8.63 Duty to visitors and trespassers where property leased by insolvent

In addition to the above duties of care and any other duty of care, section 4 of the Defective Premises Act 1972 imposes a liability for defective premises which could be relevant if the insolvent was a landlord in respect of any premises. This section provides that a duty of care is owed by a landlord to visitors, and possibly trespassers, where the premises are let under a tenancy which places the landlord under an obligation to the tenant for the maintenance or repair of the premises or where the landlord has the right to enter the premises and carry out such repairs. The duty arises when there has been a breach of that obligation to repair (or failure to exercise the right of repair) which has led to the defect in the premises which caused an injury to, or damage to the property of, the tenant or visitor or any other person who might reasonably be expected to be affected by defects in the premises. Section 4 only applies if the landlord knew or ought in the circumstances to have known of the relevant defects.

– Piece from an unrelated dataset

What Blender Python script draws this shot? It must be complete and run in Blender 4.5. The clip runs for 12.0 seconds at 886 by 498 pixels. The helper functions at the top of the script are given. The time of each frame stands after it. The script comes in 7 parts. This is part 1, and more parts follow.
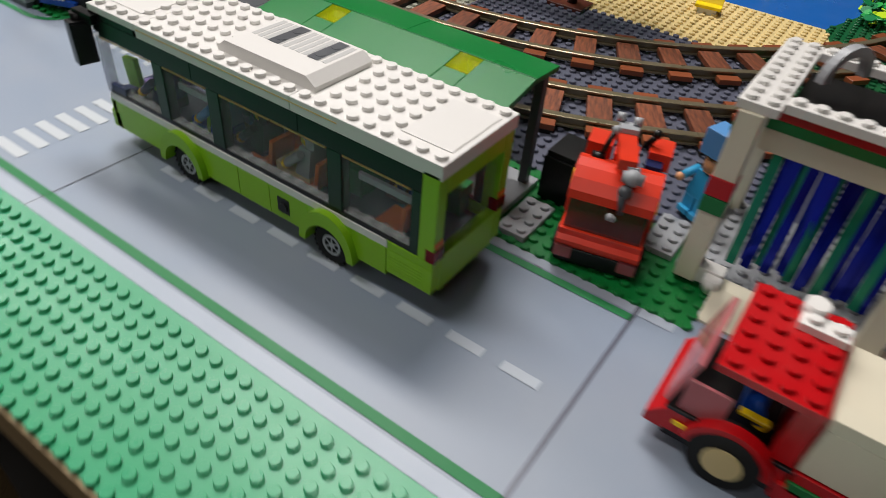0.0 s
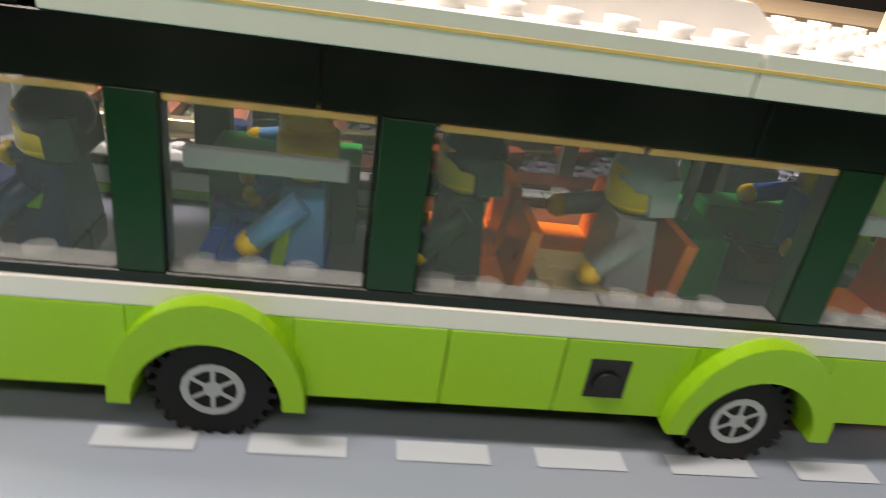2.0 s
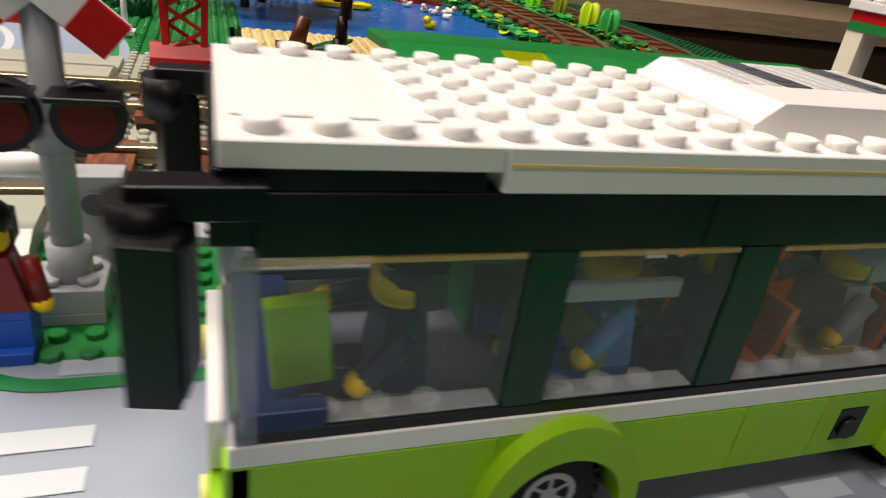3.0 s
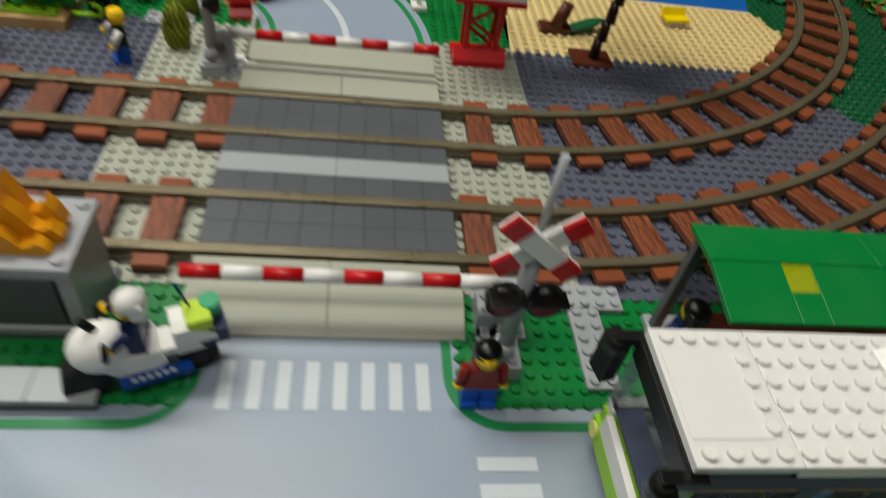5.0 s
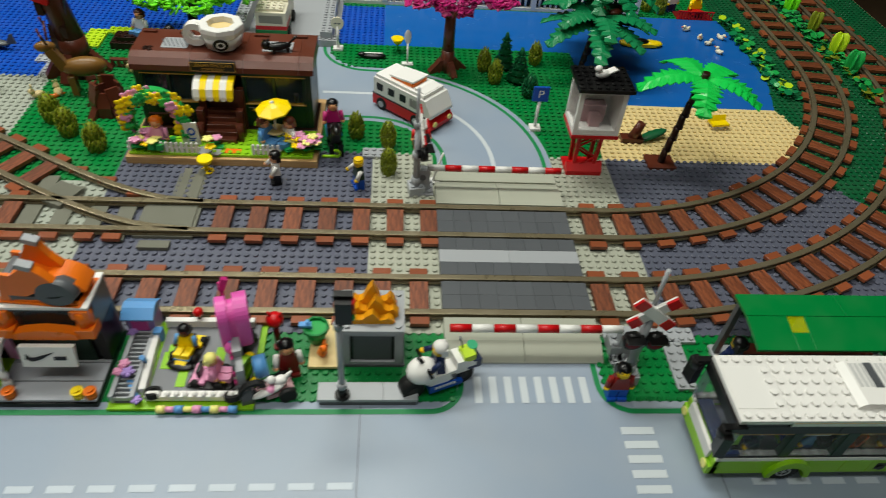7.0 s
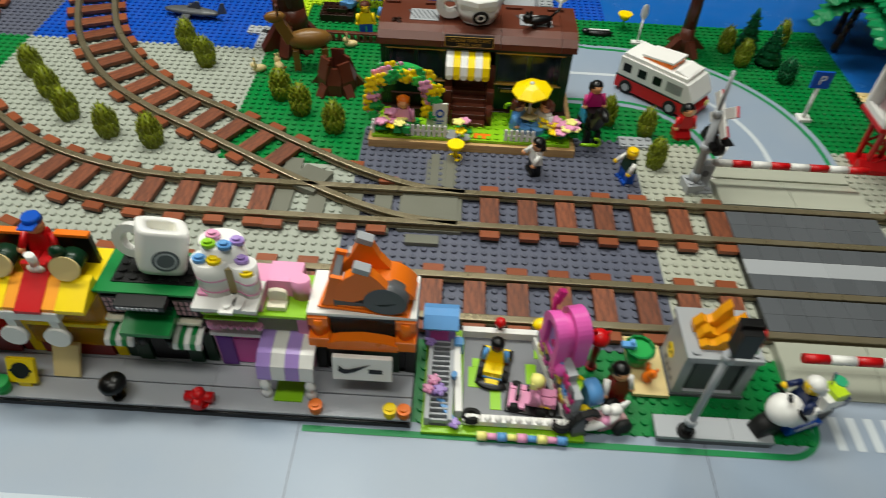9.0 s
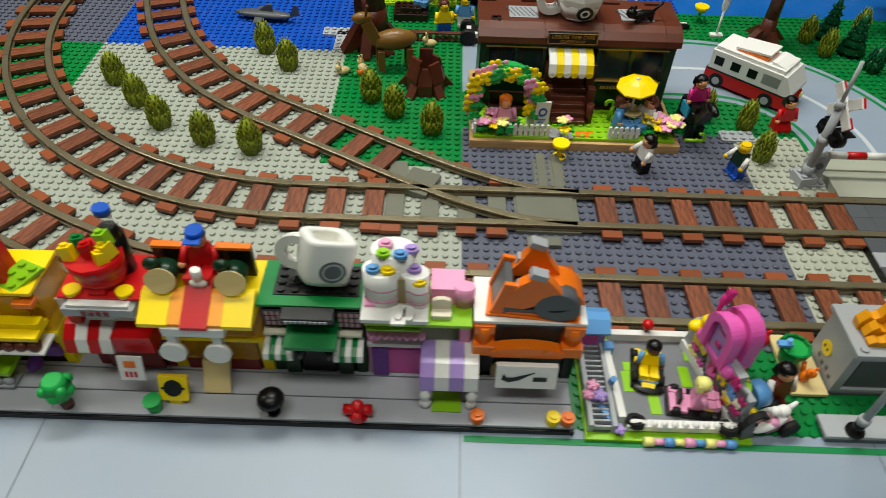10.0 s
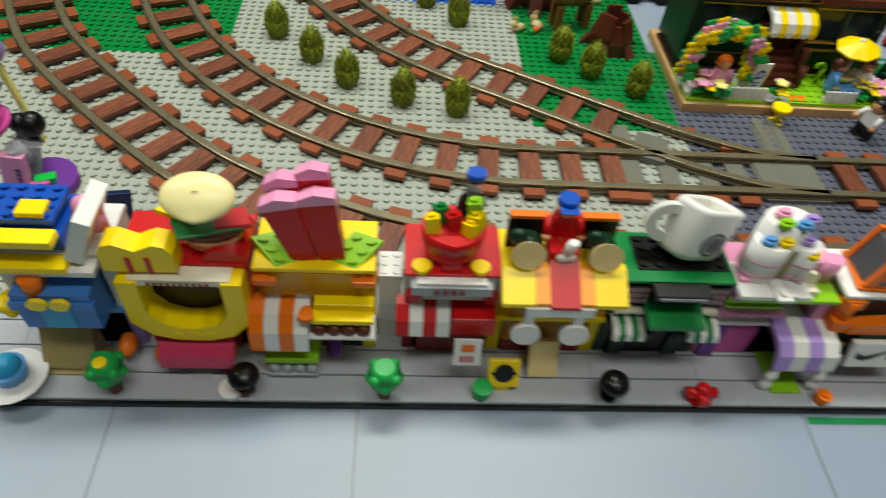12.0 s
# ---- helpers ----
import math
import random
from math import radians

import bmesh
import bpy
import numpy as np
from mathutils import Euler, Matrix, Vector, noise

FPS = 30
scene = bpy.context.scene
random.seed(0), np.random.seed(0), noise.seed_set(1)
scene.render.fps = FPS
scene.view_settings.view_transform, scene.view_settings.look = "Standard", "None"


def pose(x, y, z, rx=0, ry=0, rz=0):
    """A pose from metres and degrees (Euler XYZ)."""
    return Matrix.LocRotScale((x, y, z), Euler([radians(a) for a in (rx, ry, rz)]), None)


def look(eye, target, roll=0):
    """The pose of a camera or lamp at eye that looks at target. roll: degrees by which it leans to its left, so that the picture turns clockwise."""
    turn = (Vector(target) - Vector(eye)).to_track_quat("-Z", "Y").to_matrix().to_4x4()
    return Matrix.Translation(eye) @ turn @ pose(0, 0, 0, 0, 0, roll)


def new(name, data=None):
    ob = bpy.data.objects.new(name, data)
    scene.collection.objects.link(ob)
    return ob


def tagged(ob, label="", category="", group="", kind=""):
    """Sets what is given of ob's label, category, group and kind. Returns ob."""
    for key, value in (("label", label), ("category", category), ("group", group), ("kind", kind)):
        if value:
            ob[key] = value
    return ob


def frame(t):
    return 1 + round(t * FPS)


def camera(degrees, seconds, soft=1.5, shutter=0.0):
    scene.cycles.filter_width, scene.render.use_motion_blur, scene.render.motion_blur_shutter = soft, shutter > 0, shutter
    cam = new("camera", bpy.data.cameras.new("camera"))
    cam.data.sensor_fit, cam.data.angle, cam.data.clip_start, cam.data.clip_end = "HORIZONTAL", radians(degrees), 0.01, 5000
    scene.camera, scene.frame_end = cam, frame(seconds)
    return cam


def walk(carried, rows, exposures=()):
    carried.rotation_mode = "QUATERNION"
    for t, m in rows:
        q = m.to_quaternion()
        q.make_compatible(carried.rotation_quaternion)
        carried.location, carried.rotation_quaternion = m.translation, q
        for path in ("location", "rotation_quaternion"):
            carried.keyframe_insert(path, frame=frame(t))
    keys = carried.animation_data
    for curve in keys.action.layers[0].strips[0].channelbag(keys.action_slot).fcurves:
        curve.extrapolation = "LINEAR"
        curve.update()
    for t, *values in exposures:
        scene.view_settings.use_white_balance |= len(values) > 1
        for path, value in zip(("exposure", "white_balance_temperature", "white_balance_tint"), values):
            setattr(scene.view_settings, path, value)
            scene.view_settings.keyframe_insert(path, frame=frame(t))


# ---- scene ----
cam = camera(67.0, 12.0, soft=0.7, shutter=0.5)
PATH = [
    (0, (0.484, -0.33, 0.201), (-0.318, 0.975, -1.085), 6.0),
    (0.5, (0.404, -0.304, 0.154), (-0.248, 1.169, -1.031), 5.4),
    (1, (0.338, -0.288, 0.114), (0.044, 1.374, -0.958), 5.8),
    (1.5, (0.289, -0.272, 0.094), (0.305, 1.49, -0.851), 8.1),
    (2, (0.253, -0.258, 0.086), (0.508, 1.516, -0.802), 8.8),
    (2.5, (0.218, -0.244, 0.098), (0.682, 1.481, -0.801), 8.7),
    (3, (0.175, -0.241, 0.1), (0.823, 1.431, -0.784), 8.4),
    (3.2, (0.159, -0.243, 0.103), (0.869, 1.418, -0.754), 8.8),
    (4.8, (0.083, -0.252, 0.217), (0.497, 1.118, -1.18), 11.2),
    (5, (0.07, -0.253, 0.247), (0.364, 1.147, -1.151), 11.0),
    (5.2, (0.051, -0.257, 0.279), (0.327, 1.157, -1.109), 9.5),
    (5.5, (0.028, -0.274, 0.323), (0.182, 1.158, -1.064), 4.9),
    (6, (-0.001, -0.327, 0.384), (0.195, 1.12, -0.982), 5.0),
    (6.5, (-0.016, -0.366, 0.426), (0.176, 1.099, -0.923), 5.7),
    (7, (-0.046, -0.386, 0.426), (0.117, 1.062, -0.943), 5.4),
    (7.2, (-0.073, -0.393, 0.421), (0.103, 1.067, -0.935), 6.2),
    (8.8, (-0.225, -0.335, 0.386), (-0.172, 1.098, -1.008), 5.0),
    (9, (-0.233, -0.322, 0.38), (-0.247, 1.086, -1.041), 3.0),
    (9.5, (-0.269, -0.313, 0.378), (-0.339, 1.091, -1.046), 1.1),
    (10, (-0.334, -0.315, 0.373), (-0.333, 1.087, -1.053), 1.9),
    (10.5, (-0.4, -0.321, 0.369), (-0.301, 1.099, -1.036), 3.5),
    (11, (-0.445, -0.318, 0.368), (-0.257, 1.102, -1.028), 4.7),
    (11.5, (-0.5, -0.318, 0.35), (-0.29, 1.061, -1.083), 6.5),
    (12, (-0.558, -0.288, 0.336), (-0.41, 1.047, -1.145), 6.3),
]
walk(cam, [(t, look(e, g, r)) for t, e, g, r in PATH], [(0, 0.22, 6450, 22), (0.6, 0.24, 7000, 22), (1.0, 0.52, 7200, 26), (1.6, 1.42, 7300, 28), (2.0, 1.58, 7300, 29), (2.5, 1.02, 7200, 28), (3.2, 0.42, 7000, 26), (4.8, -0.22, 6600, 16), (6, -0.18, 6500, 10), (9, -0.1, 6500, 11), (12, -0.07, 6500, 10)])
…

The duty cannot be excluded and the official receiver as liquidator, receiver and manager or trustee may become subject to it.

 

8.64 Action to minimise risk of liability

The official receiver should take steps to minimise the danger to visitors to the premises and to the public generally. Otherwise, he might face a claim if, being aware of the hazards of potentially dangerous property, or of any potential danger on the property, he took no steps to prevent injury to the unwary visitor or trespasser (particularly a child) or damage to property in the possession of a visitor. Any premises of the insolvent and any potentially hazardous assets, eg machinery, should therefore be adequately secured against trespassers and if there are any potential dangers on the property, visitors should be warned in advance. Both of the Occupiers’ Liability Acts (see paragraph 8.61) provide for the occupier to exclude his liability - e.g. by the use of warning notices - but the warning must be sufficient to enable a person to be reasonably safe in order to effectively exclude liability. Note that the ability to exclude liability is limited by the Unfair Contract Terms Act 1977 in the case of premises which are used by the occupier for business purposes. The official receiver should consider whether it would be appropriate and advisable to erect a notice at any premises where he is aware of an actual or potential danger or seek to warn visitors in some other way. Assistance should be sought from Technical Section on the wording of any notice. Insurance is not in itself an answer to the official receiver’s possible liability in damages but he should ensure that adequate insurance cover, particularly public liability cover, is in force as a matter of urgency. Reference should be made to paragraph 8.70 and chapter 49 for further guidance concerning insurance cover. The official receiver should, however, also have regard to the resources he has available to reduce the risk of liability, including the funds available in the insolvent estate. Any case causing difficulty should be discussed with Technical Section.

 

8.65 Duty to visitors and trespassers and the involvement of a mortgagee or other financially interested party

If the insolvent has vacated the premises and a mortgagee is in possession, either himself or through an agent, eg a receiver, it is likely that the mortgagee will be the occupier of the premises for the purposes of this part of this chapter. In any particular case it may be difficult to identify who is in occupation at any one time and, if there is any residual occupation by an insolvent, e.g. if property belonging to a bankrupt remains on the premises although he himself has vacated those premises, the official receiver could still potentially be considered the occupier and be liable in damages to a visitor or trespasser. Therefore, unless it is quite clear that the mortgagee is in sole possession, a clear understanding should be reached with the mortgagee as to the steps to be taken to secure the premises, to display warning signs and to hold the official receiver indemnified for any liability that might arise. Any oral agreement should, wherever possible, be confirmed in writing. It is unlikely that a mortgagee will be willing to indemnify the official receiver for any liability other than for the cost of securing the premises. However, the official receiver should seek to place as much responsibility as possible on to the mortgagee as the party with the principal beneficial interest. Fully charged assets should not normally be insured by the official receiver - see paragraph 8.70.